* WHAT THIS TASK INVOLVES *
Without copying any pictures, restate exactly the lines from the start of the records through the line containing "return Matrix.LocRotScale((x, y, z), Euler([radians(a)".

++++++++

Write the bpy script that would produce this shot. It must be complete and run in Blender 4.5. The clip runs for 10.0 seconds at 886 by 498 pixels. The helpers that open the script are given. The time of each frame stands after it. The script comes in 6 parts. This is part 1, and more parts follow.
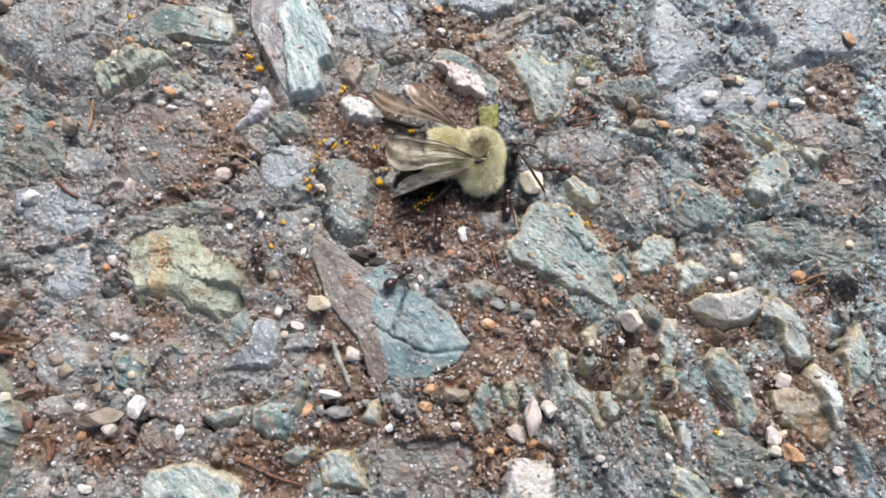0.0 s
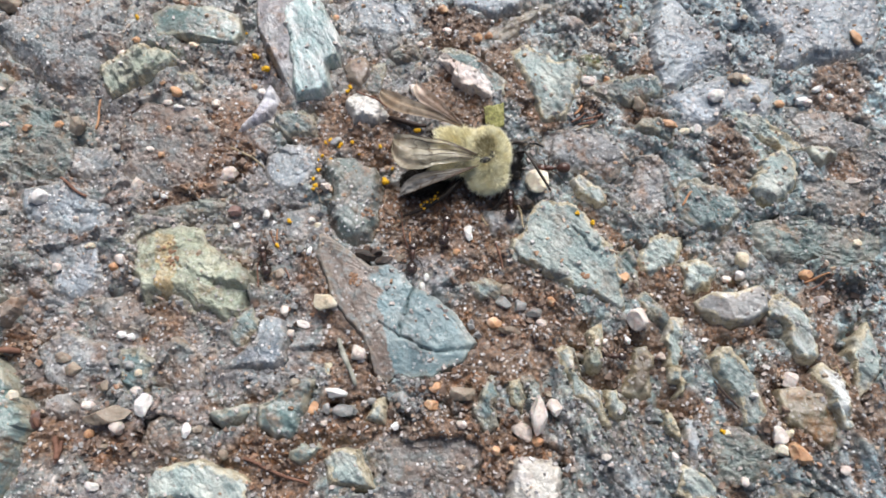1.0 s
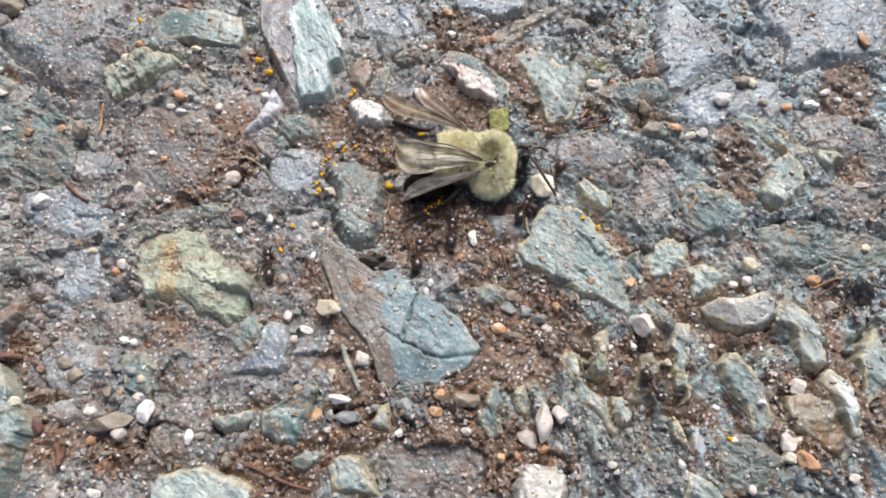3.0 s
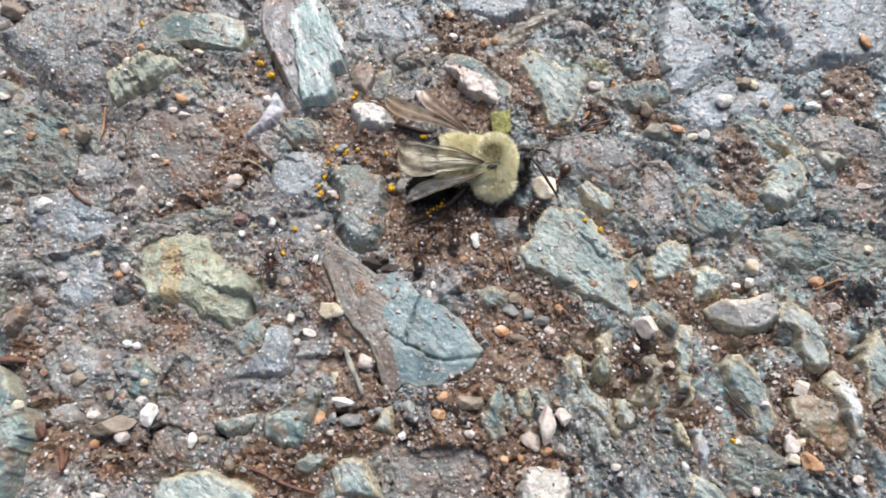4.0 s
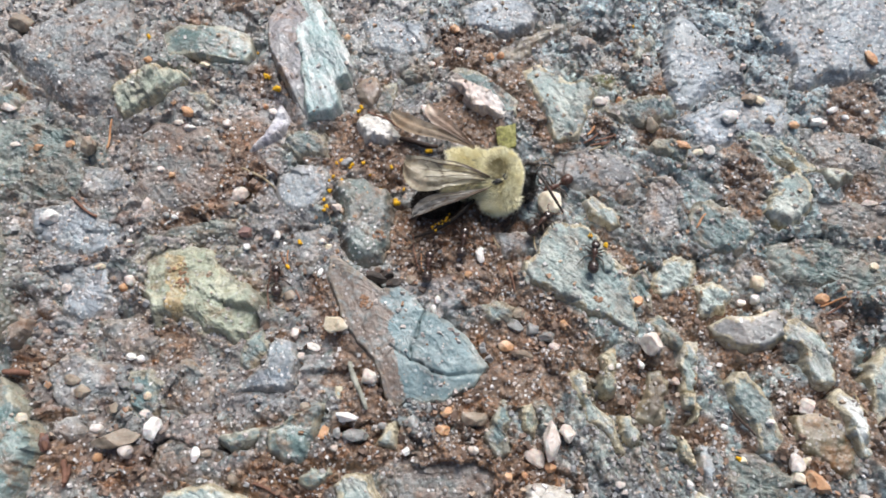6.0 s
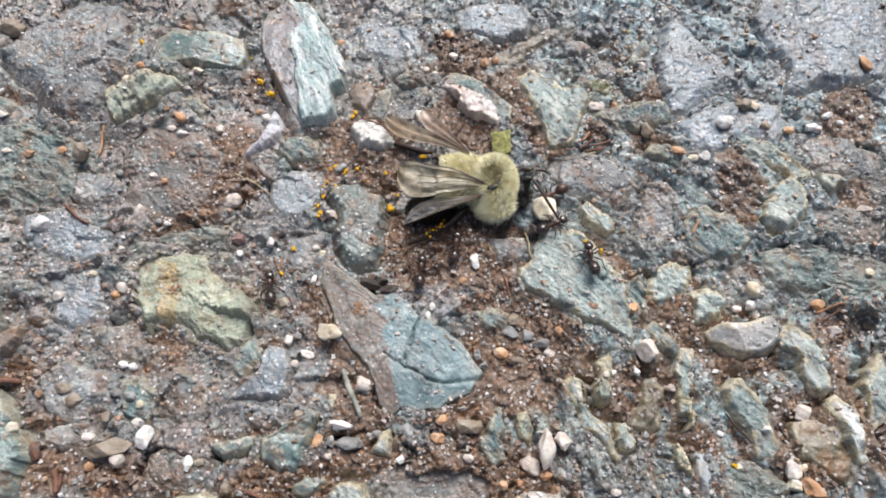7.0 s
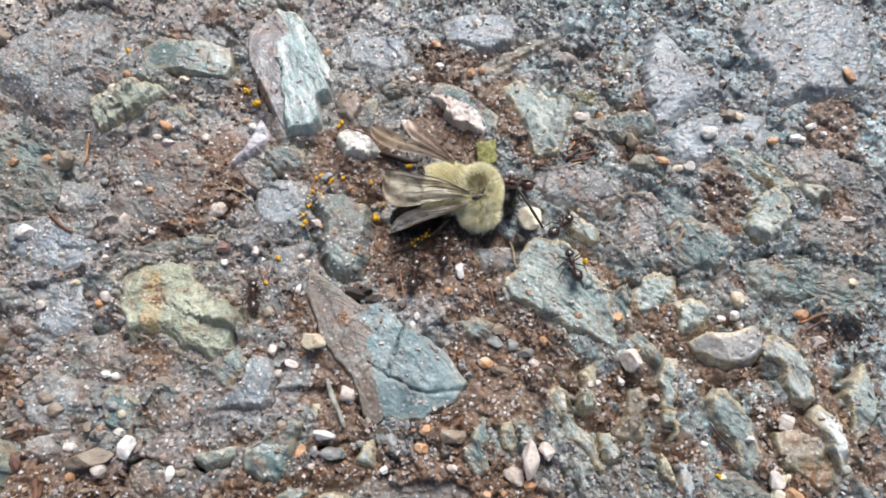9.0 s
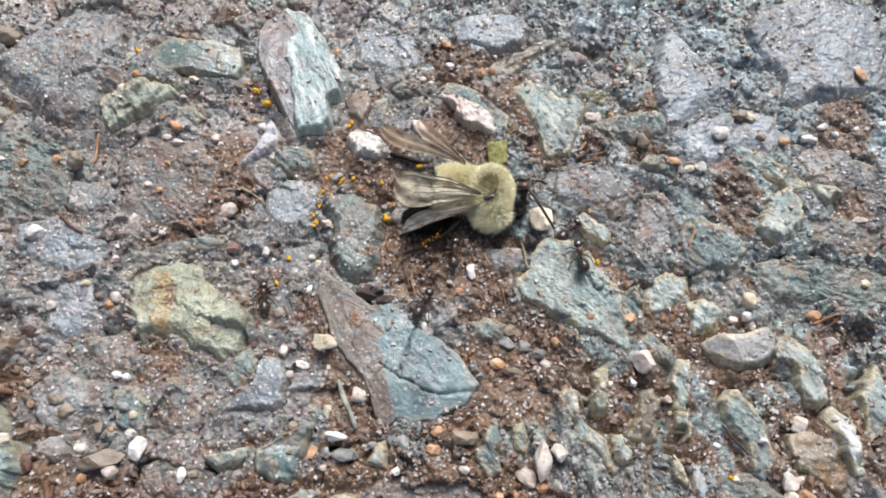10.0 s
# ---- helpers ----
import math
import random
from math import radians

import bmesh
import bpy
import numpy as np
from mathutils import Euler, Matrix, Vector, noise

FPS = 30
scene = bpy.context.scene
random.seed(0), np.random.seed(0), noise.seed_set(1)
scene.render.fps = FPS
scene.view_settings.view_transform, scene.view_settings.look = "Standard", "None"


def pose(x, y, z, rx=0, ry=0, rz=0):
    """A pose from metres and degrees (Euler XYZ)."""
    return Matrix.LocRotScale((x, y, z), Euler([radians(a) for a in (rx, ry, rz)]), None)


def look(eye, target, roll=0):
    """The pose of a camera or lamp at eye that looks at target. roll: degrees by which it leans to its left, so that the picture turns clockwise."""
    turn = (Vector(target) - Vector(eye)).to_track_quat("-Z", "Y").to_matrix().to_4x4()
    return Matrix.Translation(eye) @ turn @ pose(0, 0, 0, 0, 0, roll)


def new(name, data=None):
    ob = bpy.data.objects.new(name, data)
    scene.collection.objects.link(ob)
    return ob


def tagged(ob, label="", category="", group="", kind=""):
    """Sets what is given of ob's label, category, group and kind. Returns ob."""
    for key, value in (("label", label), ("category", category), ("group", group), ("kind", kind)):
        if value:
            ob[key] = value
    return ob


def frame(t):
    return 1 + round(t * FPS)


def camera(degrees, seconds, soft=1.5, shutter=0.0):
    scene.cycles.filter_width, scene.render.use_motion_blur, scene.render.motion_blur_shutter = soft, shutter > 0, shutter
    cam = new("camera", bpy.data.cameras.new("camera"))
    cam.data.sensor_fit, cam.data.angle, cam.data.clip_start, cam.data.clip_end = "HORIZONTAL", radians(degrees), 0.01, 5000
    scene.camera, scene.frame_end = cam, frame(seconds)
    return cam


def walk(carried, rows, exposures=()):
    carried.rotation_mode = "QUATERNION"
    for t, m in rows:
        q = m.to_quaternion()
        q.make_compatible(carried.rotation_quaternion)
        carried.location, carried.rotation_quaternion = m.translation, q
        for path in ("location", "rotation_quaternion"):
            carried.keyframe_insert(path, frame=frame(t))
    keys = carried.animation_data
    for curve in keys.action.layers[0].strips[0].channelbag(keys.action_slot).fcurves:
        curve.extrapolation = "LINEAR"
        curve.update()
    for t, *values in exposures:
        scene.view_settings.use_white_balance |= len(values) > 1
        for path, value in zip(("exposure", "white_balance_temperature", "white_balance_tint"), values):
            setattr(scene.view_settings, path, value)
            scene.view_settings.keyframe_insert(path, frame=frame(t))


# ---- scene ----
# A dead bumblebee on worn stony ground, with ants round it. Lengths below are in millimetres, times MM.
MM = 0.001
cam = camera(62.0, 10.0, soft=1.75)
PATH = [
    (0.0, -0.00000, -0.02321, 0.06375, 20.009, -0.002, -0.004),
    (0.5, -0.00005, -0.02331, 0.06342, 20.223, 0.060, 0.041),
    (1.0, -0.00002, -0.02347, 0.06369, 20.142, 0.411, 0.152),
    (1.5, -0.00013, -0.02311, 0.06311, 20.075, 0.425, 0.148),
    (2.0, -0.00001, -0.02296, 0.06317, 20.060, 0.532, 0.241),
    (2.5, -0.00007, -0.02295, 0.06330, 20.145, 0.613, 0.299),
    (4.0, -0.00027, -0.02281, 0.06345, 20.266, 0.761, 0.099),
    (4.5, -0.00063, -0.02244, 0.06356, 20.364, 0.943, 0.342),
    (5.0, -0.00080, -0.02220, 0.06362, 20.489, 0.869, 0.480),
    (5.5, -0.00060, -0.02231, 0.06370, 20.694, 0.837, 0.549),
    (7.0, -0.00041, -0.02179, 0.06341, 21.082, 0.518, 0.284),
    (7.5, -0.00004, -0.02183, 0.06347, 21.326, 0.323, 0.235),
    (8.0, -0.00015, -0.02154, 0.06323, 21.593, 0.269, 0.355),
    (8.5, 0.00007, -0.02160, 0.06335, 21.677, 0.123, 0.289),
    (9.0, 0.00041, -0.02172, 0.06342, 21.761, 0.050, 0.228),
    (9.5, -0.00013, -0.02169, 0.06317, 21.891, 0.019, 0.283),
    (10.0, -0.00054, -0.02154, 0.06329, 21.704, 0.079, 0.288)
]
EXPOSURE = 0.06
walk(cam, [(t, pose(x, y, z, rx, ry, rz)) for t, x, y, z, rx, ry, rz in PATH], [(0.0, EXPOSURE), (10.0, EXPOSURE)])

# ---- light: a bright overcast sky, the sun spread wide behind the cloud ----
SUN_TURN, SUN_HEIGHT = radians(16), radians(53)
world = bpy.data.worlds.new("sky")
scene.world = world
world.use_nodes = True
sky = world.node_tree.nodes.new("ShaderNodeTexSky")
sky.sky_type, sky.sun_disc = "NISHITA", False
sky.sun_elevation, sky.sun_rotation = SUN_HEIGHT, SUN_TURN
sky.air_density, sky.dust_density, sky.ozone_density = 1.0, 4.0, 1.0
back = world.node_tree.nodes["Background"]
back.inputs["Strength"].default_value = 0.086
world.node_tree.links.new(sky.outputs["Color"], back.inputs["Color"])
sun = new("sun", bpy.data.lights.new("sun", "SUN"))
sun.data.energy, sun.data.angle, sun.data.color = 4.2, radians(34), (0.985, 0.99, 1.0)
sun.matrix_world = look((math.sin(SUN_TURN) * 3, math.cos(SUN_TURN) * 3, 3 * math.tan(SUN_HEIGHT)), (0, 0, 0))


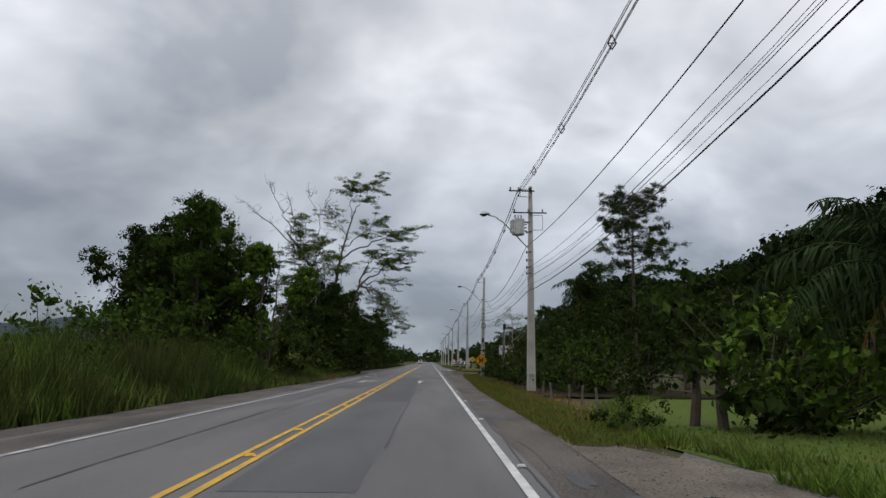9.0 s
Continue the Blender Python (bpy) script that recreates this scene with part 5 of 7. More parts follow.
# left side, beginning of the walk
cecropia(-13.2, 33.2, 11.5, (1.2, -0.6), 3, [(0.84, 3.4, 1.7, 0.75), (0.8, 0.2, 1.3, -0.3), (0.9, 2.3, 1.2, 0.9), (0.9, 0.9, 1.6, 1.0), (0.6, 3.0, 2.2, -0.2), (0.97, 5.2, 1.1, 0.8), (0.58, 0.1, 0.9, 0.5)])
cecropia(-13.5, 36.6, 10.4, (3.3, -0.6), 4, [(0.84, 0.3, 2.4, 0.5), (0.84, 3.2, 1.3, 1.5), (0.93, 4.4, 1.0, 0.6), (0.93, 1.4, 1.0, 0.6), (0.55, 3.0, 0.7, 0.4)])
tr("dead", -11.9, 40.0, 7.6, 0.7)
put_stub = root("dead_snag", "broken dark snag covered in epiphytes", "tree", at=spot(-12.6, 38.4))
put("trunk", Geo().tube([(0, 0, -0.1), (0.2, 0, 4), (0.4, -0.2, 7.5), (0.7, -0.3, 9.6)], [0.16, 0.14, 0.12, 0.05], 8), "bark", put_stub)
plant(P["tall"], -12.6, 24.6, 1.0, sz=0.76)
tr("dense", -12.6, 21.6, 8.6, 0.9)
plant(P["queen"], -15.6, 31.0, 0.95)
for k, x, y, h in (("dense", -16.0, 22, 11), ("round", -15.0, 17, 9.5), ("round", -16.5, 28.5, 9.0), ("wide", -17.5, 34, 8.0), ("round", -17.0, 39, 8.0), ("round2", -16.0, 43.5, 7.5), ("wide", -19, 46, 6.0),
                   ("round", -13.5, 12, 9), ("tall", -15, 6, 11), ("round2", -14.5, 24.5, 6.0), ("round", -21, 30, 10), ("round", -21, 20, 11), ("olive", -13.6, 46.5, 3.8), ("olive", -13.4, 50.0, 4.0), ("bright", -14.2, 48.5, 4.0)):
    tr(k, x, y, h)
for k, x, y, h in (("far", -19.5, 12, 11), ("far", -20, 38, 10), ("far", -24, 25, 13), ("far", -25, 36, 12), ("far", -24, 46, 10), ("far", -22, 56, 9), ("far", -23, 66, 11), ("far", -22, 80, 12), ("round", -14.6, 20, 7.5), ("round", -14.4, 29, 7), ("round", -15, 36.5, 7.5), ("dense", -13.2, 42.6, 9.2), ("dense", -14.8, 39.4, 9.4), ("dense", -17.0, 36.0, 10.0), ("dense", -15.2, 30.5, 9.4), ("dense", -18.0, 42.5, 10.0), ("round", -15.8, 47.5, 6.0), ("round2", -14.5, 41.5, 5.5), ("wide", -17.5, 52, 6.0), ("round", -15.2, 54.5, 5.0)):
    tr(k, x, y, h)
# palms and the vine-covered cluster
plant(P["tall"], -15.8, 65.4, 1.25, sz=0.95)
plant(P["queen"], -20.0, 69.0, 1.05, sz=1.22)
plant(P["tall"], -12.3, 77.4, 1.3, sz=1.3, turn=0)
plant(P["queen"], -13.9, 66.8, 0.95, sz=0.9)
plant(P["queen"], -15.2, 70.8, 0.95, sz=0.85)
vine = tree("vine_covered_tree", "tree smothered by climbing vines into a leafy tower", 61, 11, 2.0, 0.1, 14, 9, 30, 0.22, 0.14, "leaf_mid", crad=0.55, rise=(0.0, 0.6), shape="spire")
forked_tree("vine_covered_tree", "tall trunk under a heavy ball of climbing vines", -12.3, 61.6,
            [([(-12.3, 61.6, 0), (-12.0, 61.6, 5), (-12.2, 61.5, 10.2)], 0.2, 0.06), ([(-12.4, 61.8, 0), (-13.1, 62, 4.5), (-13.4, 61.9, 7.6)], 0.14, 0.05)],
            [(-12.2, 61.5, 10.35, 1.1), (-12.7, 61.5, 9.7, 0.95), (-11.7, 61.6, 9.6, 0.7), (-12.2, 61.6, 8.4, 0.55), (-13.2, 61.8, 7.4, 1.2), (-11.8, 61.5, 6.2, 1.1), (-14.2, 61.6, 6.6, 1.2), (-12.6, 61.2, 5.2, 1.4), (-11.2, 61.9, 4.6, 1.0), (-13.9, 61.2, 4.0, 1.5), (-12.0, 61.1, 2.9, 1.3)], "leaf_mid", 76, 0.2, 0.12)
used[vine.name] = True
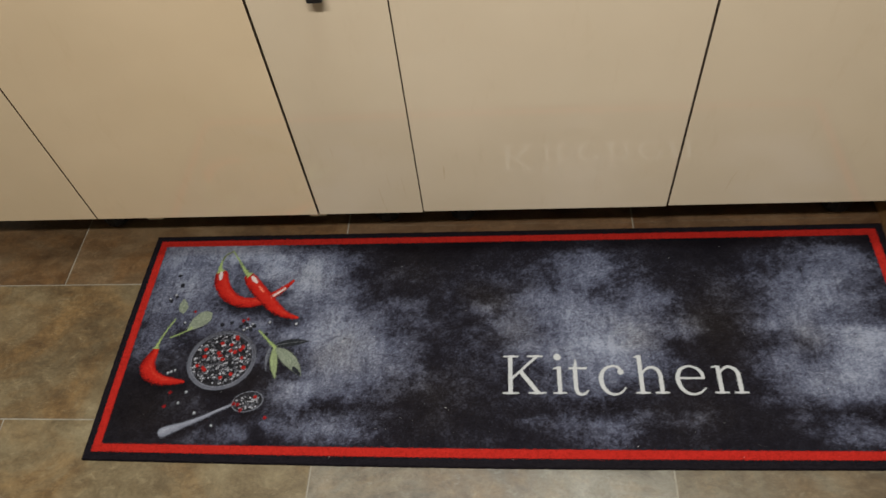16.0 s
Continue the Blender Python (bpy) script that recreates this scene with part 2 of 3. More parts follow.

++++++++

* SOLUTION TO THE PROBLEM *
Write the bpy script that would produce this shot. It must be complete and run in Blender 4.5. The clip runs for 10.0 seconds at 886 by 498 pixels. The helpers that open the script are given. The time of each frame stands after it. The script comes in 6 parts. This is part 1, and more parts follow.
0.0 s
1.0 s
3.0 s
4.0 s
6.0 s
7.0 s
9.0 s
10.0 s
# ---- helpers ----
import math
import random
from math import radians

import bmesh
import bpy
import numpy as np
from mathutils import Euler, Matrix, Vector, noise

FPS = 30
scene = bpy.context.scene
random.seed(0), np.random.seed(0), noise.seed_set(1)
scene.render.fps = FPS
scene.view_settings.view_transform, scene.view_settings.look = "Standard", "None"


def pose(x, y, z, rx=0, ry=0, rz=0):
    """A pose from metres and degrees (Euler XYZ)."""
    return Matrix.LocRotScale((x, y, z), Euler([radians(a) for a in (rx, ry, rz)]), None)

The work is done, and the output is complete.